Fifty more years of unsolved mysteries like how a devoted fan to the sport of basketball could be such a bad shot when it comes to throwing his clothes in the hamper. Or how he could seriously believe that surfing is the cure for the common cold and lower back pain. Or how saying "just kidding" two days after the fact does not technically constitute lying.
Fifty more years of wet, potting soil footprints across my kitchen floor. Of his crazy, mismatched "weekend wear". Of his nearly-naked plant watering.
Fifty more years of fearful entrances into dark rooms as he lurks behind a door or under a bed. Of shrieking screams as he dangles dead spiders and trapped mice in my face.

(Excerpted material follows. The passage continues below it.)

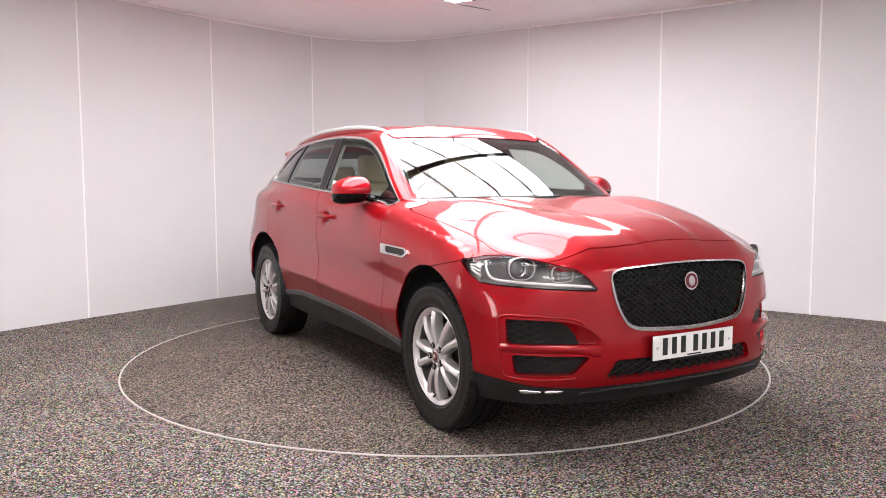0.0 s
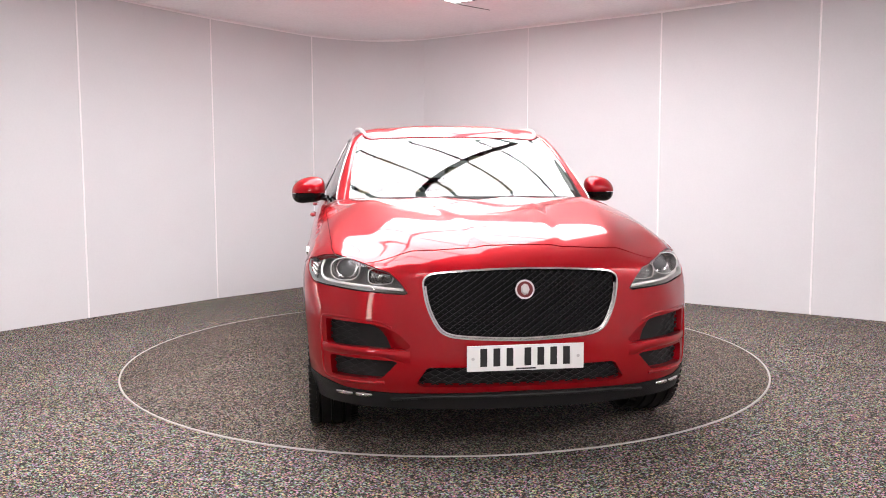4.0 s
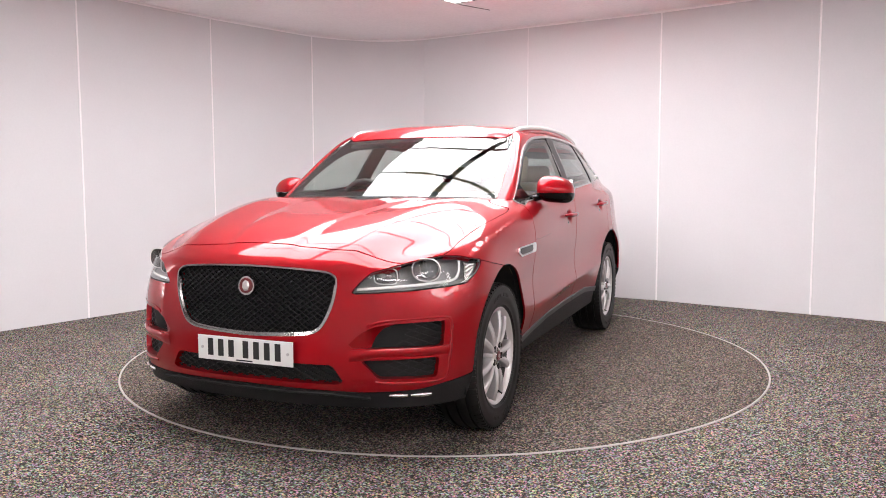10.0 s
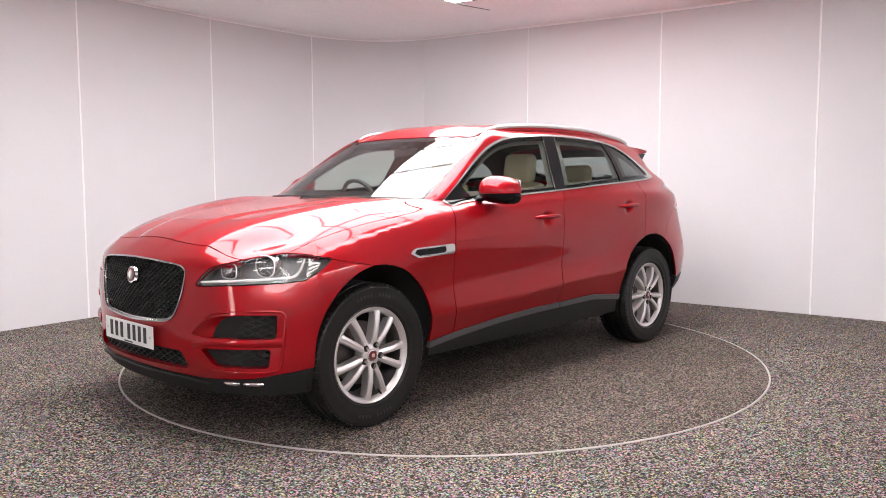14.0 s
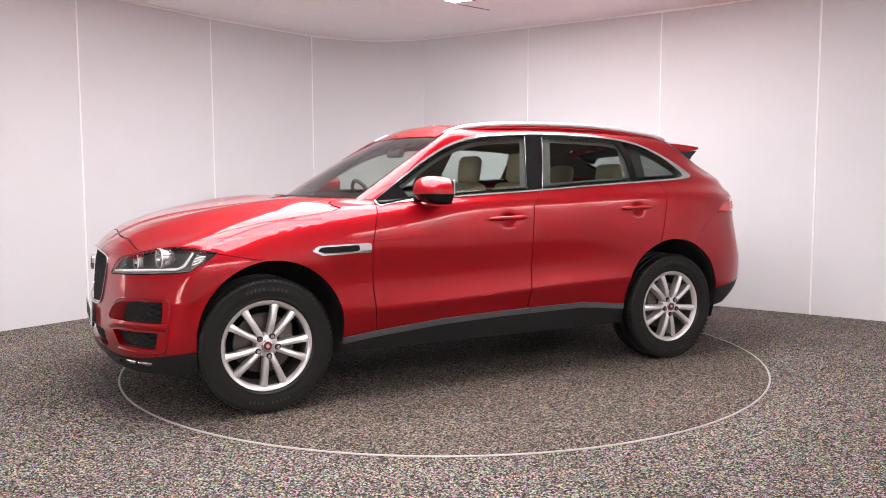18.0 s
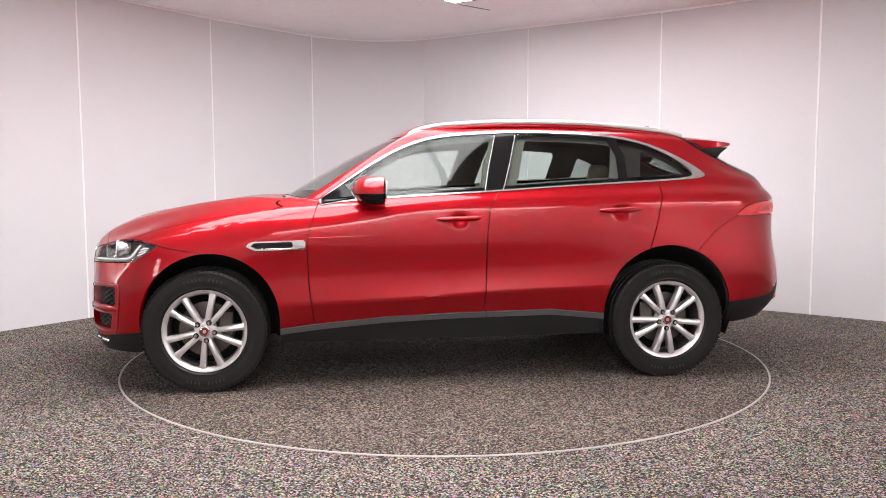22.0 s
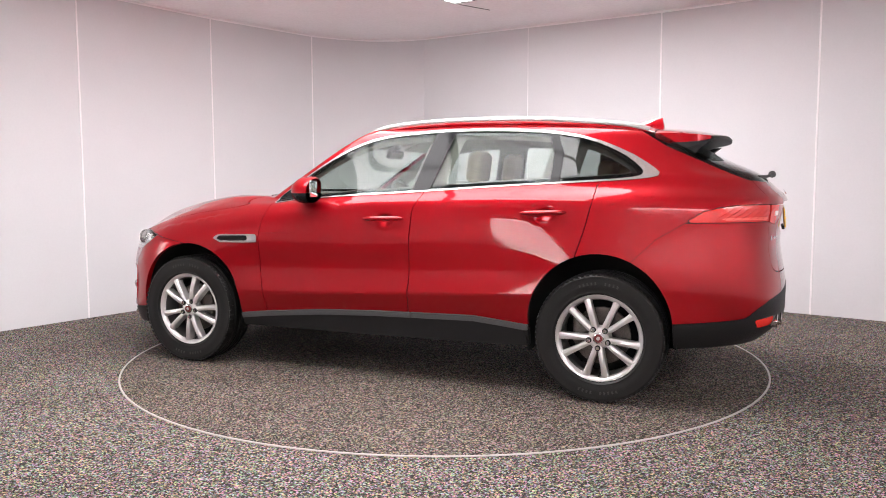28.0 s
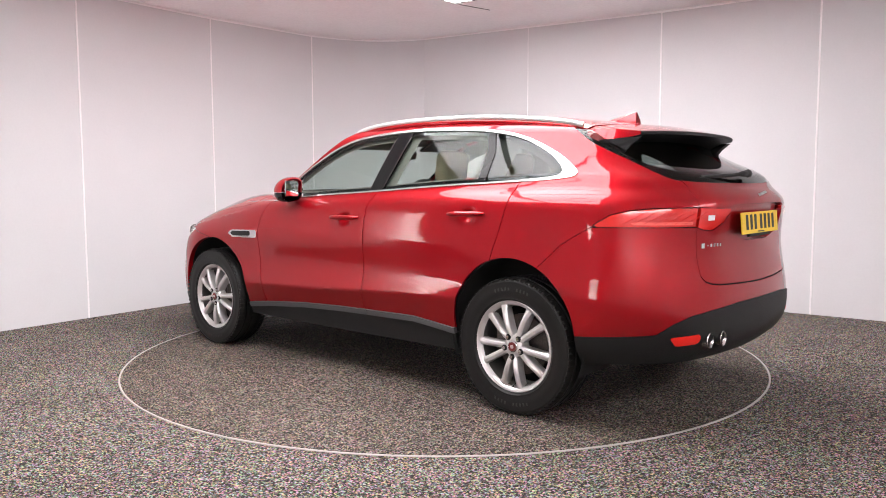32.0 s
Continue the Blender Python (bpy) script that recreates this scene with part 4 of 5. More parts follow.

Of his pleadings that I look at his open wound or feel his popping knee cap "just one more time".
Fifty more years of watching The Deadliest Catch, Dirty Jobs, and, of course, The Bachelorette. Of sitting through all of his car-racing, jet-flying, and FBI-dodging action movies. Oh, dear Lord, fifty more years of TOP GUN! I don't even want to try to figure out how many times I've endured this dreaded movie over the years, Honk reciting all the lines right along with the characters like a dubbed-in karate movie. An exhausting experience for my gag reflex. All the self control I can muster barely keeps me from hurling a lamp at the television when that flight suit appears on the screen and Maverick says, "That's right, Ice man. I am dangerous."
But there's also this...
Fifty more years of backyard barbequing to the tunes of Jack Johnson. Of dinners and great conversations at our favorite restaurants. Of sunset walks, beach bike rides, and long drives down the coast.
Fifty more years of his legendary "booty dance" at wedding receptions. Of inside jokes confirmed with a look and a smile. Of witty one-liners that bring me to laughing tears.
Fifty more years of watching my children's faces light up at the sight of him. Of Saturday morning Donut Dates with Daddy. Of security knowing they'll never question his love.
Fifty more years of fitting perfectly into his hug. Of his knowing just what to say when I'm sad. Of a devoted family man and loving husband. Of a best friend.
Yeah, I think I'll keep him. It's safe to say that I agree with the great Lewis of the 1980's, Mr. Huey Lewis, when he sang, "Yes, it's true. I'm so happy to be stuck with you."
Tuesday, October 7, 2008
Tyson's Individually-Wrapped Chicken Rant
I would've definitely called it quits if not for a little four-year-old flattery earlier today. During lunch, Lil' Miss looked up at me between bites to say, "Mom, you're a good cooker. You cook good peanut butter sandwiches!" At this point, I refuse to argue with myself about whether or not assembling a peanut butter and jelly sandwich qualifies as "cooking". It's a compliment, something I could really use right now, so I'm takin' it. And I think I'll add this to the growing list of reasons to love her. She is right, you know. I really do have a way with spreading peanut butter across a piece of bread.